● **WORK TO COMPLETE**
All of the material should be reproduced exactly, with pictures left out.
########
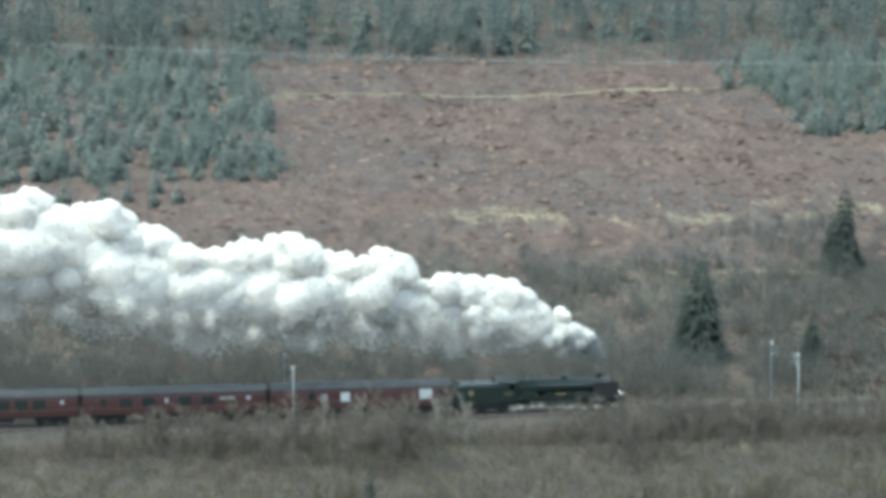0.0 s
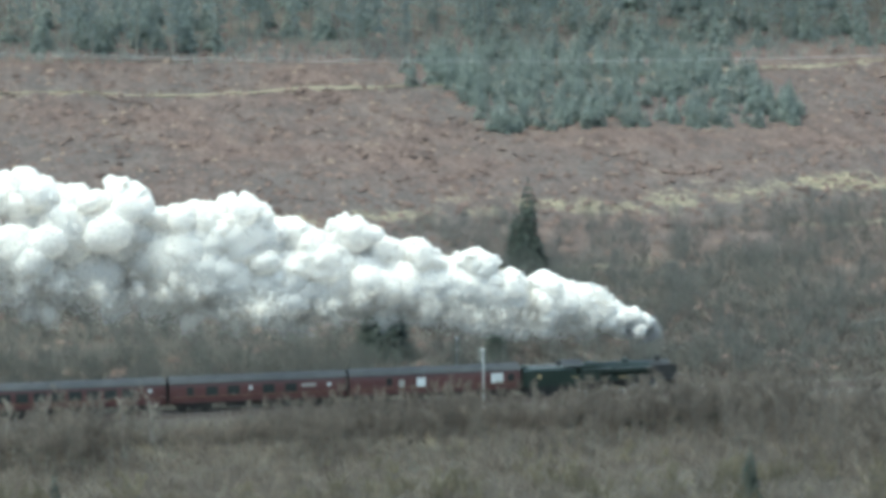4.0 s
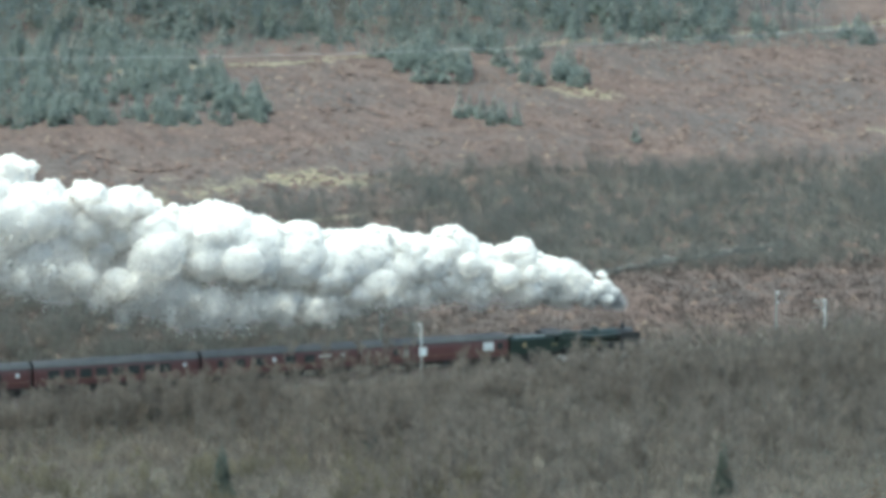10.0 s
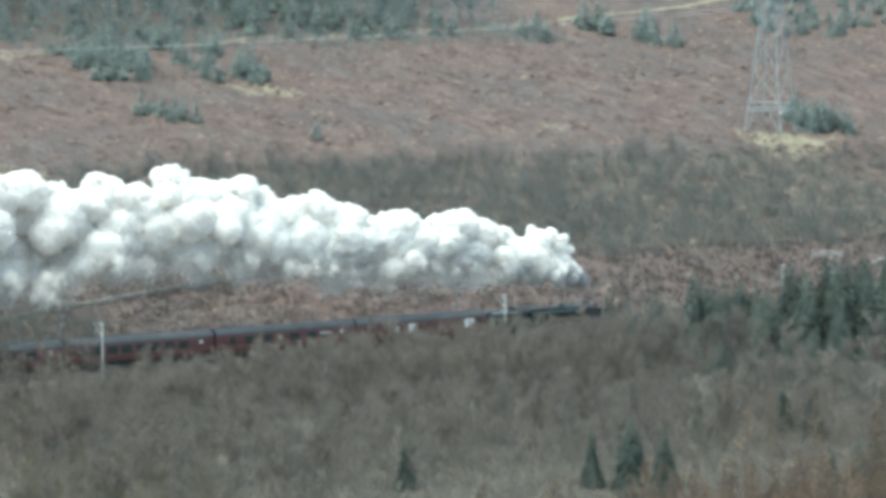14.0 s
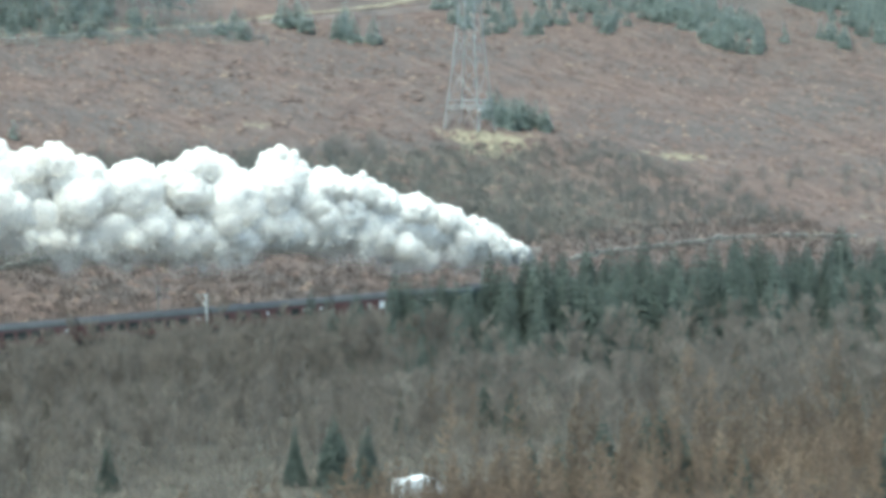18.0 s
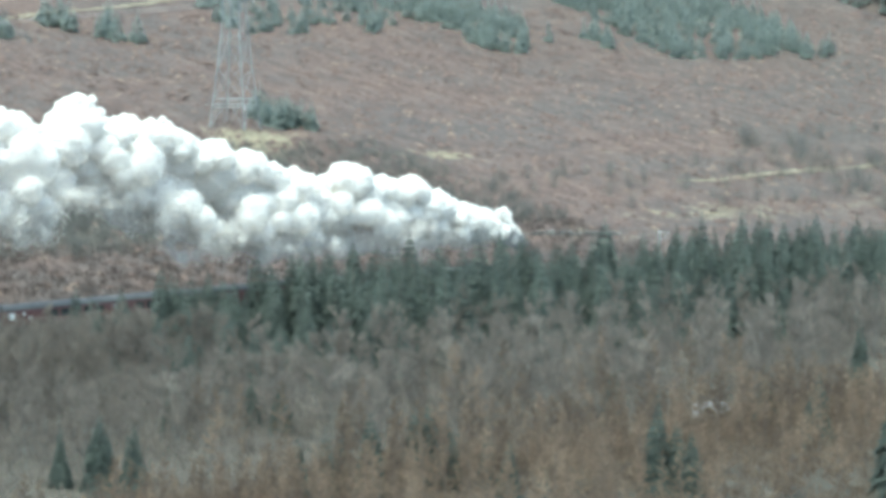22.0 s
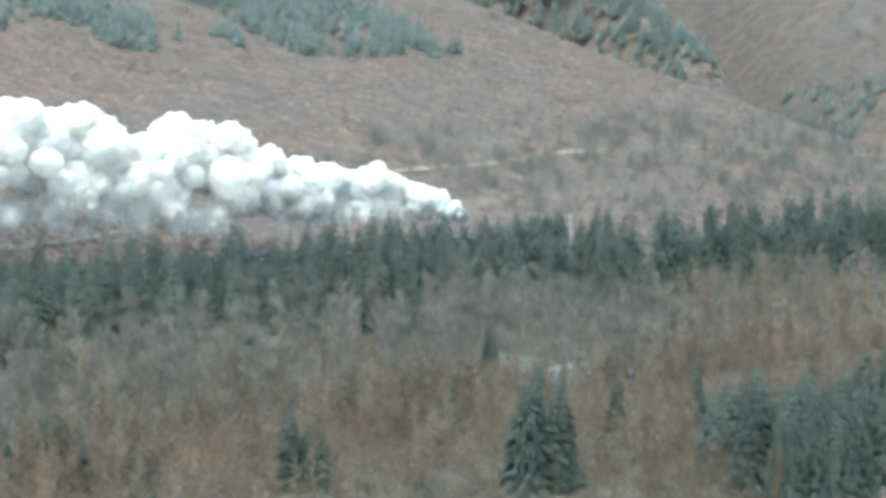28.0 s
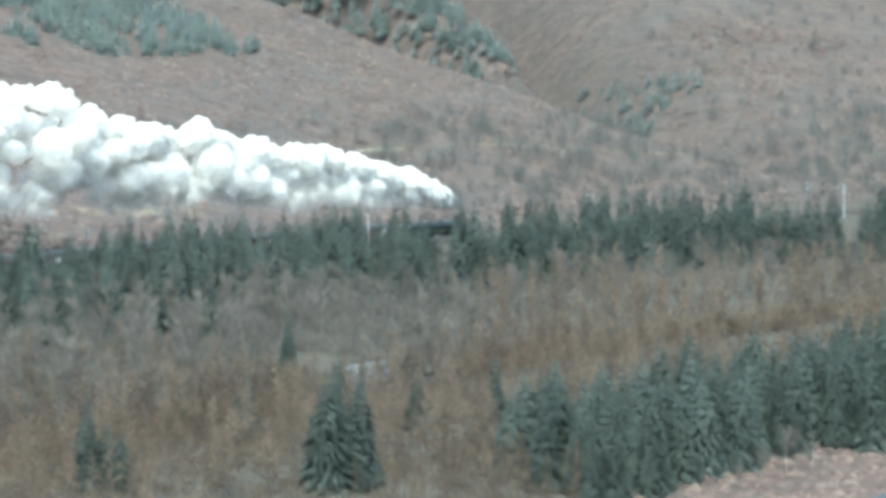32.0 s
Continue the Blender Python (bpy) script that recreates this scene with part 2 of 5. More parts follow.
def build_ground():
    fine = np.arange(-14, 82, 0.4)
    az = np.radians(np.concatenate([fine, np.arange(82, 345.9, 6)]))
    r = np.concatenate([[0.6, 3, 8, 16, 30, 50, 75, 100, 125, 150, 170], np.arange(185, 420, 2.2), np.arange(420, 760, 3.2), np.geomspace(765, 4900, 40)])
    A, R = np.meshgrid(az, r, indexing="ij")
    X, Y = R * np.sin(A), R * np.cos(A)
    Z = height(X, Y)
    # small hummocks of the moor
    s, n = along(X, Y)
    wild = np.clip((np.abs(n) - 10) / 12, 0, 1) * np.clip((R - 100) / 60, 0, 1)
    rs = np.random.RandomState(4)
    Z = Z + wild * (rs.rand(*Z.shape) - 0.5) * np.where(n > 0, 0.32, 0.3)
    na, nr = A.shape
    co = np.concatenate([[[0, 0, ground_at(0, 0)]], np.stack([X, Y, Z], -1).reshape(-1, 3)])
    idx = 1 + np.arange(na * nr).reshape(na, nr)
    nx = np.roll(idx, -1, axis=0)
    quads = np.stack([idx[:, :-1], nx[:, :-1], nx[:, 1:], idx[:, 1:]], -1).reshape(-1, 4)
    tris = [(0, int(idx[i, 0]), int(nx[i, 0])) for i in range(na)]
    me = bpy.data.meshes.new("ground")
    me.from_pydata(co.tolist(), [], [tuple(q) for q in quads[:, ::-1].tolist()] + tris)
    me.update()
    me.polygons.foreach_set("use_smooth", [True] * len(me.polygons))
    # what grows or lies where: pale grass, and bracken
    s, n = along(co[:, 0], co[:, 1])
    grass = np.zeros(len(co))
    for s0, s1, n0, n1, w, k in PATHS:
        u = np.clip((s - s0) / (s1 - s0), 0, 1)
        d = np.hypot(n - (n0 + (n1 - n0) * u), np.maximum(np.maximum(s0 - s, s - s1), 0) * 0.6)
        grass = np.maximum(grass, 0.75 * k * np.exp(-(d / 3.0) ** 2))
    for s0, n0, a, b, k in PATCHES:
        grass = np.maximum(grass, k * np.exp(-(((s - s0) / a) ** 2 + ((n - n0) / b) ** 2)))
    bracken = np.clip((n - 8) / 12, 0, 1)
    woods = np.clip((160 - s) / 20, 0, 1) * np.clip((70 - n) / 14, 0, 1) + np.clip((s - 178) / 10, 0, 1) * np.clip((330 - s) / 20, 0, 1) * np.clip((n - 40) / 8, 0, 1) * np.clip((104 - n) / 10, 0, 1) + np.clip((310 - s) / 30, 0, 1) * np.clip((n - 186) / 14, 0, 1)
    bracken = np.clip(bracken - 0.85 * np.clip(woods, 0, 1), 0, 1)
    bracken = bracken * (1 - 0.32 * np.clip((s - 360) / 130, 0, 1))
    field = np.exp(-(((s - 278) / 45) ** 4 + ((n + 166) / 13) ** 4))
    bracken = np.maximum(bracken, 0.6 * np.clip(field * 1.6, 0, 1))
    for name, val in (("pale_grass", grass), ("bracken", bracken)):
        at = me.attributes.new(name, 'FLOAT', 'POINT')
        at.data.foreach_set("value", val.astype(np.float32))
    m = bpy.data.materials.new("moorland")
    m.use_nodes = True
    nt = m.node_tree
    nn, l = nt.nodes, nt.links
    bsdf = nn["Principled BSDF"]
    bsdf.inputs["Roughness"].default_value = 0.95
    bsdf.inputs["Specular IOR Level"].default_value = 0.1
    pos = nn.new("ShaderNodeNewGeometry").outputs["Position"]

    def noise_at(scale, detail=6, stretch=(1, 1, 1)):
        mp = nn.new("ShaderNodeMapping")
        mp.inputs["Scale"].default_value = stretch
        l.new(pos, mp.inputs["Vector"])
        t = nn.new("ShaderNodeTexNoise")
        t.inputs["Scale"].default_value, t.inputs["Detail"].default_value, t.inputs["Roughness"].default_value = scale, detail, 0.65
        l.new(mp.outputs[0], t.inputs["Vector"])
        return t.outputs[0]

    def ramp_of(sock, stops):
        rp = nn.new("ShaderNodeValToRGB")
        e = rp.color_ramp.elements
        while len(e) < len(stops):
            e.new(0.5)
        for i, (p, c) in enumerate(stops):
            e[i].position, e[i].color = p, (*c, 1)
        l.new(sock, rp.inputs[0])
        return rp.outputs[0]

    def blend(f, a, b):
        mx = nn.new("ShaderNodeMix")
        mx.data_type = 'RGBA'
        l.new(f, mx.inputs["Factor"])
        l.new(a, mx.inputs["A"])
        l.new(b, mx.inputs["B"])
        return mx.outputs["Result"]

    def maths(op, a, b, c=None):
        k = nn.new("ShaderNodeMath")
        k.operation = op
        for i, v in enumerate((a, b, c)):
            if v is None:
                continue
            if isinstance(v, (int, float)):
                k.inputs[i].default_value = v
            else:
                l.new(v, k.inputs[i])
        return k.outputs[0]

    def stored(name):
        at = nn.new("ShaderNodeAttribute")
        at.attribute_name = name
        return at.outputs["Fac"]

    large, mid, tuft = noise_at(0.035), noise_at(0.30, 6, (1, 0.42, 1)), noise_at(1.5, 4, (1, 0.5, 1))
    moor = ramp_of(mid, [(0.30, BRACKEN_DARK), (0.46, BRACKEN_MID), (0.60, BRACKEN_LIGHT), (0.75, BRACKEN_PALE)])
    mauve = ramp_of(mid, [(0.30, HEATHER_DARK), (0.70, HEATHER_LIGHT)])
    moor = blend(ramp_of(large, [(0.40, (0, 0, 0)), (0.62, (1, 1, 1))]), moor, mauve)
    valley = ramp_of(mid, [(0.30, (0.062, 0.056, 0.048)), (0.52, (0.080, 0.073, 0.062)), (0.72, (0.106, 0.096, 0.079))])
    col = blend(stored("bracken"), valley, moor)
    straw = ramp_of(tuft, [(0.30, (0.135, 0.115, 0.083)), (0.65, (0.25, 0.218, 0.155))])
    f = maths('MULTIPLY_ADD', mid, 1.7, maths('SUBTRACT', stored("pale_grass"), 1.15))
    f = ramp_of(f, [(0.17, (0, 0, 0)), (0.58, (1, 1, 1))])
    col = blend(f, col, straw)
    shade = ramp_of(tuft, [(0.30, (0.6, 0.6, 0.6)), (0.66, (1.15, 1.15, 1.15))])
    mul = nn.new("ShaderNodeMix")
    mul.data_type, mul.blend_type = 'RGBA', 'MULTIPLY'
    mul.inputs["Factor"].default_value = 0.8
    l.new(col, mul.inputs["A"])
    l.new(shade, mul.inputs["B"])
    l.new(mul.outputs["Result"], bsdf.inputs["Base Color"])
    b = nn.new("ShaderNodeBump")
    b.inputs["Strength"].default_value, b.inputs["Distance"].default_value = 0.6, 0.5
    l.new(maths('MULTIPLY_ADD', tuft, 0.5, mid), b.inputs["Height"])
    l.new(b.outputs[0], bsdf.inputs["Normal"])
    me.materials.append(m)
    return tagged(new("ground", me), "brown winter hillside of dead bracken, heather and pale grass", "hillside", kind="structure")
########
● **RESPONSE**
0.0 s
4.0 s
10.0 s
14.0 s
18.0 s
22.0 s
28.0 s
32.0 s
Continue the Blender Python (bpy) script that recreates this scene with part 2 of 5. More parts follow.
def build_ground():
    fine = np.arange(-14, 82, 0.4)
    az = np.radians(np.concatenate([fine, np.arange(82, 345.9, 6)]))
    r = np.concatenate([[0.6, 3, 8, 16, 30, 50, 75, 100, 125, 150, 170], np.arange(185, 420, 2.2), np.arange(420, 760, 3.2), np.geomspace(765, 4900, 40)])
    A, R = np.meshgrid(az, r, indexing="ij")
    X, Y = R * np.sin(A), R * np.cos(A)
    Z = height(X, Y)
    # small hummocks of the moor
    s, n = along(X, Y)
    wild = np.clip((np.abs(n) - 10) / 12, 0, 1) * np.clip((R - 100) / 60, 0, 1)
    rs = np.random.RandomState(4)
    Z = Z + wild * (rs.rand(*Z.shape) - 0.5) * np.where(n > 0, 0.32, 0.3)
    na, nr = A.shape
    co = np.concatenate([[[0, 0, ground_at(0, 0)]], np.stack([X, Y, Z], -1).reshape(-1, 3)])
    idx = 1 + np.arange(na * nr).reshape(na, nr)
    nx = np.roll(idx, -1, axis=0)
    quads = np.stack([idx[:, :-1], nx[:, :-1], nx[:, 1:], idx[:, 1:]], -1).reshape(-1, 4)
    tris = [(0, int(idx[i, 0]), int(nx[i, 0])) for i in range(na)]
    me = bpy.data.meshes.new("ground")
    me.from_pydata(co.tolist(), [], [tuple(q) for q in quads[:, ::-1].tolist()] + tris)
    me.update()
    me.polygons.foreach_set("use_smooth", [True] * len(me.polygons))
    # what grows or lies where: pale grass, and bracken
    s, n = along(co[:, 0], co[:, 1])
    grass = np.zeros(len(co))
    for s0, s1, n0, n1, w, k in PATHS:
        u = np.clip((s - s0) / (s1 - s0), 0, 1)
        d = np.hypot(n - (n0 + (n1 - n0) * u), np.maximum(np.maximum(s0 - s, s - s1), 0) * 0.6)
        grass = np.maximum(grass, 0.75 * k * np.exp(-(d / 3.0) ** 2))
    for s0, n0, a, b, k in PATCHES:
        grass = np.maximum(grass, k * np.exp(-(((s - s0) / a) ** 2 + ((n - n0) / b) ** 2)))
    bracken = np.clip((n - 8) / 12, 0, 1)
    woods = np.clip((160 - s) / 20, 0, 1) * np.clip((70 - n) / 14, 0, 1) + np.clip((s - 178) / 10, 0, 1) * np.clip((330 - s) / 20, 0, 1) * np.clip((n - 40) / 8, 0, 1) * np.clip((104 - n) / 10, 0, 1) + np.clip((310 - s) / 30, 0, 1) * np.clip((n - 186) / 14, 0, 1)
    bracken = np.clip(bracken - 0.85 * np.clip(woods, 0, 1), 0, 1)
    bracken = bracken * (1 - 0.32 * np.clip((s - 360) / 130, 0, 1))
    field = np.exp(-(((s - 278) / 45) ** 4 + ((n + 166) / 13) ** 4))
    bracken = np.maximum(bracken, 0.6 * np.clip(field * 1.6, 0, 1))
    for name, val in (("pale_grass", grass), ("bracken", bracken)):
        at = me.attributes.new(name, 'FLOAT', 'POINT')
        at.data.foreach_set("value", val.astype(np.float32))
    m = bpy.data.materials.new("moorland")
    m.use_nodes = True
    nt = m.node_tree
    nn, l = nt.nodes, nt.links
    bsdf = nn["Principled BSDF"]
    bsdf.inputs["Roughness"].default_value = 0.95
    bsdf.inputs["Specular IOR Level"].default_value = 0.1
    pos = nn.new("ShaderNodeNewGeometry").outputs["Position"]

    def noise_at(scale, detail=6, stretch=(1, 1, 1)):
        mp = nn.new("ShaderNodeMapping")
        mp.inputs["Scale"].default_value = stretch
        l.new(pos, mp.inputs["Vector"])
        t = nn.new("ShaderNodeTexNoise")
        t.inputs["Scale"].default_value, t.inputs["Detail"].default_value, t.inputs["Roughness"].default_value = scale, detail, 0.65
        l.new(mp.outputs[0], t.inputs["Vector"])
        return t.outputs[0]

    def ramp_of(sock, stops):
        rp = nn.new("ShaderNodeValToRGB")
        e = rp.color_ramp.elements
        while len(e) < len(stops):
            e.new(0.5)
        for i, (p, c) in enumerate(stops):
            e[i].position, e[i].color = p, (*c, 1)
        l.new(sock, rp.inputs[0])
        return rp.outputs[0]

    def blend(f, a, b):
        mx = nn.new("ShaderNodeMix")
        mx.data_type = 'RGBA'
        l.new(f, mx.inputs["Factor"])
        l.new(a, mx.inputs["A"])
        l.new(b, mx.inputs["B"])
        return mx.outputs["Result"]

    def maths(op, a, b, c=None):
        k = nn.new("ShaderNodeMath")
        k.operation = op
        for i, v in enumerate((a, b, c)):
            if v is None:
                continue
            if isinstance(v, (int, float)):
                k.inputs[i].default_value = v
            else:
                l.new(v, k.inputs[i])
        return k.outputs[0]

    def stored(name):
        at = nn.new("ShaderNodeAttribute")
        at.attribute_name = name
        return at.outputs["Fac"]

    large, mid, tuft = noise_at(0.035), noise_at(0.30, 6, (1, 0.42, 1)), noise_at(1.5, 4, (1, 0.5, 1))
    moor = ramp_of(mid, [(0.30, BRACKEN_DARK), (0.46, BRACKEN_MID), (0.60, BRACKEN_LIGHT), (0.75, BRACKEN_PALE)])
    mauve = ramp_of(mid, [(0.30, HEATHER_DARK), (0.70, HEATHER_LIGHT)])
    moor = blend(ramp_of(large, [(0.40, (0, 0, 0)), (0.62, (1, 1, 1))]), moor, mauve)
    valley = ramp_of(mid, [(0.30, (0.062, 0.056, 0.048)), (0.52, (0.080, 0.073, 0.062)), (0.72, (0.106, 0.096, 0.079))])
    col = blend(stored("bracken"), valley, moor)
    straw = ramp_of(tuft, [(0.30, (0.135, 0.115, 0.083)), (0.65, (0.25, 0.218, 0.155))])
    f = maths('MULTIPLY_ADD', mid, 1.7, maths('SUBTRACT', stored("pale_grass"), 1.15))
    f = ramp_of(f, [(0.17, (0, 0, 0)), (0.58, (1, 1, 1))])
    col = blend(f, col, straw)
    shade = ramp_of(tuft, [(0.30, (0.6, 0.6, 0.6)), (0.66, (1.15, 1.15, 1.15))])
    mul = nn.new("ShaderNodeMix")
    mul.data_type, mul.blend_type = 'RGBA', 'MULTIPLY'
    mul.inputs["Factor"].default_value = 0.8
    l.new(col, mul.inputs["A"])
    l.new(shade, mul.inputs["B"])
    l.new(mul.outputs["Result"], bsdf.inputs["Base Color"])
    b = nn.new("ShaderNodeBump")
    b.inputs["Strength"].default_value, b.inputs["Distance"].default_value = 0.6, 0.5
    l.new(maths('MULTIPLY_ADD', tuft, 0.5, mid), b.inputs["Height"])
    l.new(b.outputs[0], bsdf.inputs["Normal"])
    me.materials.append(m)
    return tagged(new("ground", me), "brown winter hillside of dead bracken, heather and pale grass", "hillside", kind="structure")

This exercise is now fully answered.